The duo, who first performed together in the 1950s as part of The Shadows, brought the house down with their classic hits and effortless chemistry.

The concert, part of Cliff’s ‘Can’t Stop Me Now’ tour, featured iconic songs like ‘Summer Holiday’, ‘The Young Ones’, ‘Bachelor Boy’, ‘Living Doll’ and a powerful rendition of ‘Mistletoe and Wine.’

Cliff, 85, and Hank, with his signature red Fender Stratocaster, proved that their music and friendship are timeless.

According to reports, the moment the lights dimmed and the first chords of ‘Move It’ rang out, the crowd knew they were in for something extraordinary.

Backed by a full band, and surrounded by dazzling visuals, Cliff strode onto the stage in immaculate form – energetic and confident – and when Hank Marvin joined him mid-set, guitar in hand, the audience erupted in applause that shook the hall.

Together they launched into ‘The Young Ones’, their timeless 1961 hit which brought the crowd to its feet, with many in attendance moved to tears.

The audience was treated to a journey through time, with vintage film clips and state-of-the-art visuals adding to the nostalgic atmosphere.

Highlights of the evening included Cliff’s powerful vocals, Hank’s distinctive guitar riffs, and their playful banter on stage.

Cliff posing for The Island photographer … February,
2007

Cliff paused between songs to reflect on their shared journey saying:

“It’s been a lifetime of songs, memories, and friendship.

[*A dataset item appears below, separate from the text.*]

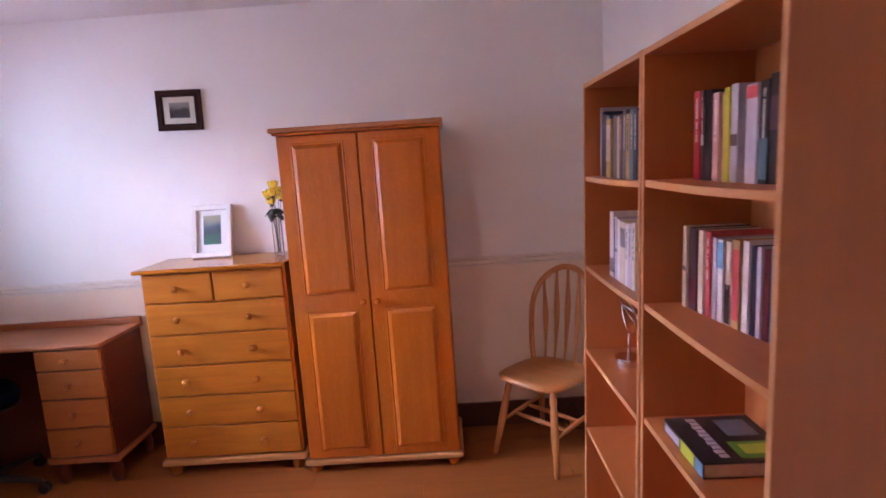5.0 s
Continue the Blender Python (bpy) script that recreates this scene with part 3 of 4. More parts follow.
RED, BLACK, PINK, CREAM, YELLOW = (0.45, 0.02, 0.03), (0.02, 0.018, 0.022), (0.55, 0.32, 0.30), (0.62, 0.54, 0.42), (0.55, 0.50, 0.04)
WHITE, NAVY, PALE, GREY, TEAL = (0.72, 0.70, 0.72), (0.02, 0.03, 0.08), (0.5, 0.47, 0.55), (0.16, 0.16, 0.19), (0.10, 0.22, 0.28)
PLUM, CORAL, SKY_BLUE, OCHRE, MAROON = (0.10, 0.05, 0.06), (0.62, 0.10, 0.11), (0.12, 0.35, 0.55), (0.5, 0.34, 0.13), (0.14, 0.02, 0.03)
BOOK_LABEL = {
    RED: "red upright book with pale spine lettering", BLACK: "black upright book with a worn spine", PINK: "dusty pink upright paperback book",
    CREAM: "cream upright paperback book with aged pages", YELLOW: "bright yellow-green upright book", WHITE: "white upright paperback book",
    NAVY: "navy blue upright book with pale lettering", PALE: "pale lilac-grey upright book", GREY: "dark grey upright book", TEAL: "muted teal upright book",
    PLUM: "dark plum upright paperback book", CORAL: "coral red upright paperback book", SKY_BLUE: "sky blue upright paperback book",
    OCHRE: "ochre yellow upright book", MAROON: "dark maroon upright book",
}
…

Hank and I started this adventure when we were just boys — and look at us now, still up here making noise!”

As the final chords of ‘Congratulations’ filled the theatre, the crowd rose for a thunderous standing ovation that lasted several minutes.

Cliff waved, Hank gave a humble bow, and, together, they left the stage, arm-in-arm, to the refrain of “We’re the young ones — and we always will be.”

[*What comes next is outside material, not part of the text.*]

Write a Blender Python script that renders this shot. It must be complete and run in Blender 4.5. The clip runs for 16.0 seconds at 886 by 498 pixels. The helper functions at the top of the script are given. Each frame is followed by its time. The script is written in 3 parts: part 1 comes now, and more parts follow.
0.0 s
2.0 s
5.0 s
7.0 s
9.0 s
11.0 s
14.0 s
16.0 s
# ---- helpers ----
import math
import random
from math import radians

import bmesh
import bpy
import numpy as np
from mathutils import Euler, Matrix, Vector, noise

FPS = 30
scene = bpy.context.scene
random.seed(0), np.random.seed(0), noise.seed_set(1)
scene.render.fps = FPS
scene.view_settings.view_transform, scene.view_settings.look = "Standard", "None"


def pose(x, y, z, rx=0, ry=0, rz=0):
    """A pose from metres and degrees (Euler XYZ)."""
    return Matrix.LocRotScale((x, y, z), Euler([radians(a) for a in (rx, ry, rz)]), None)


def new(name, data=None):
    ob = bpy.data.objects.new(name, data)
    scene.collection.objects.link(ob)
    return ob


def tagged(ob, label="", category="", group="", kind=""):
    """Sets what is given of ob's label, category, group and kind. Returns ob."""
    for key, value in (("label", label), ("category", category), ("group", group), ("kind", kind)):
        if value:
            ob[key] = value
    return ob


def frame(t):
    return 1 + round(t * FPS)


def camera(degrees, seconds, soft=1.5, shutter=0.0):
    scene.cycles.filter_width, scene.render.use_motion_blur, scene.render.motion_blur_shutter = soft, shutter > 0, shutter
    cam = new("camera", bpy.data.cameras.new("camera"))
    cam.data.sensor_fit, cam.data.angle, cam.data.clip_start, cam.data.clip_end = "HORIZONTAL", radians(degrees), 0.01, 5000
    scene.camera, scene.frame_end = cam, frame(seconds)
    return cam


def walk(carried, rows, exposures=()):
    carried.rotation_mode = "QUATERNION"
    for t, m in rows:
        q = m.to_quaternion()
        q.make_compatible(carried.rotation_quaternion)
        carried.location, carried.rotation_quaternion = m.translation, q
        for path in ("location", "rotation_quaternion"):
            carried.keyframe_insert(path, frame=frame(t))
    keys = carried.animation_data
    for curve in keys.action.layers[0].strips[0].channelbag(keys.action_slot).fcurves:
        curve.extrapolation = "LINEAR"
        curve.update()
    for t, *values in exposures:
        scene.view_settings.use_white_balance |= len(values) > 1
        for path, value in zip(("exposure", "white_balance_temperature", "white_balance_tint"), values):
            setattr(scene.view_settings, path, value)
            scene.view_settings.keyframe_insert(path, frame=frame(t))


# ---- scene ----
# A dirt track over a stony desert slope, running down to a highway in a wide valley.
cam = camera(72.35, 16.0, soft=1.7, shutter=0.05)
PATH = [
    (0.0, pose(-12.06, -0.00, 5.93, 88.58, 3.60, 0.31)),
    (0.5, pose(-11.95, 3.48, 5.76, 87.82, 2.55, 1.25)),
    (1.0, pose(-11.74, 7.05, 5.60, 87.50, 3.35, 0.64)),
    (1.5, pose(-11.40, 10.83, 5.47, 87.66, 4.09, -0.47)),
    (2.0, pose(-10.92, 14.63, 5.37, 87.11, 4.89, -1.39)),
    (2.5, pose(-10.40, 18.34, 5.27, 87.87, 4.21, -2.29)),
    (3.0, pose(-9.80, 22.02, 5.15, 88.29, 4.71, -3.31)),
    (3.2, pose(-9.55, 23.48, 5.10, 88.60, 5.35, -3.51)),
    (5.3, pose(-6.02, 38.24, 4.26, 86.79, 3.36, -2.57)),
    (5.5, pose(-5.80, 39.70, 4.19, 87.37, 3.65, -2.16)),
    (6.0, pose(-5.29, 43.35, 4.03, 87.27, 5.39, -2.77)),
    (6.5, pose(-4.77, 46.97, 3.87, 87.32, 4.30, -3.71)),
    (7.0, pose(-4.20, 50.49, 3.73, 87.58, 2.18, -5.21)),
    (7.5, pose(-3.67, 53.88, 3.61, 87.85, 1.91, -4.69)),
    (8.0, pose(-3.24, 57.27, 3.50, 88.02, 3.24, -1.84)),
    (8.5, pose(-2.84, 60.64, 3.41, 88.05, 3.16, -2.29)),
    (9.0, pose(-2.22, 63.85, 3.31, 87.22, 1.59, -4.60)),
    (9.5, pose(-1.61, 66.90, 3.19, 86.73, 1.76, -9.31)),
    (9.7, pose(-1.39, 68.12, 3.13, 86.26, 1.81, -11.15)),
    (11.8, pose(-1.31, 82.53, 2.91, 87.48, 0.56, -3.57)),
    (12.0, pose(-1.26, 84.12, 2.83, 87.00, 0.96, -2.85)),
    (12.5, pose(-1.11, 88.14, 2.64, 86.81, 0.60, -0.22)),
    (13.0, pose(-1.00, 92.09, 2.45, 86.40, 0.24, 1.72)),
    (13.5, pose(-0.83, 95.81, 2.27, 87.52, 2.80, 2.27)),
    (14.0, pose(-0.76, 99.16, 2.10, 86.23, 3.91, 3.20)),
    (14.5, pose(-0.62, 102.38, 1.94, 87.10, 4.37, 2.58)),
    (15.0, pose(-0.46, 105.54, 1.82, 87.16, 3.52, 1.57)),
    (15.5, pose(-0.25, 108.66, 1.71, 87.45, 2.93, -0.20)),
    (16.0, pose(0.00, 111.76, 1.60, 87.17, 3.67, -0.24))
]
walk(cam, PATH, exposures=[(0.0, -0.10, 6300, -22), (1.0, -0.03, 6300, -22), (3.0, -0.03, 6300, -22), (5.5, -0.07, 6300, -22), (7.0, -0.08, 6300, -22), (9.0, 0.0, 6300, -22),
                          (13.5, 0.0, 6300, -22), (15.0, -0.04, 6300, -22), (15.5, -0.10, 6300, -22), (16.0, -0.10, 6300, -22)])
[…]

Reviews of the show were glowing, with fans and critics alike praising the duo’s energy, camaraderie, and enduring talent.

Overall, the Cliff Richard and Hank Marvin reunion concert was a truly special experience, celebrating the music and friendship that has captivated audiences for decades.

When Cliff Richard visited Sri Lanka, in February, 2007, I was invited to meet him, in his suite, at a hotel, in Colombo, and I presented him with my music page, which carried his story, and he was impressed.

In return, he personally autographed a souvenir for me … that was Cliff Richard, a truly wonderful human being.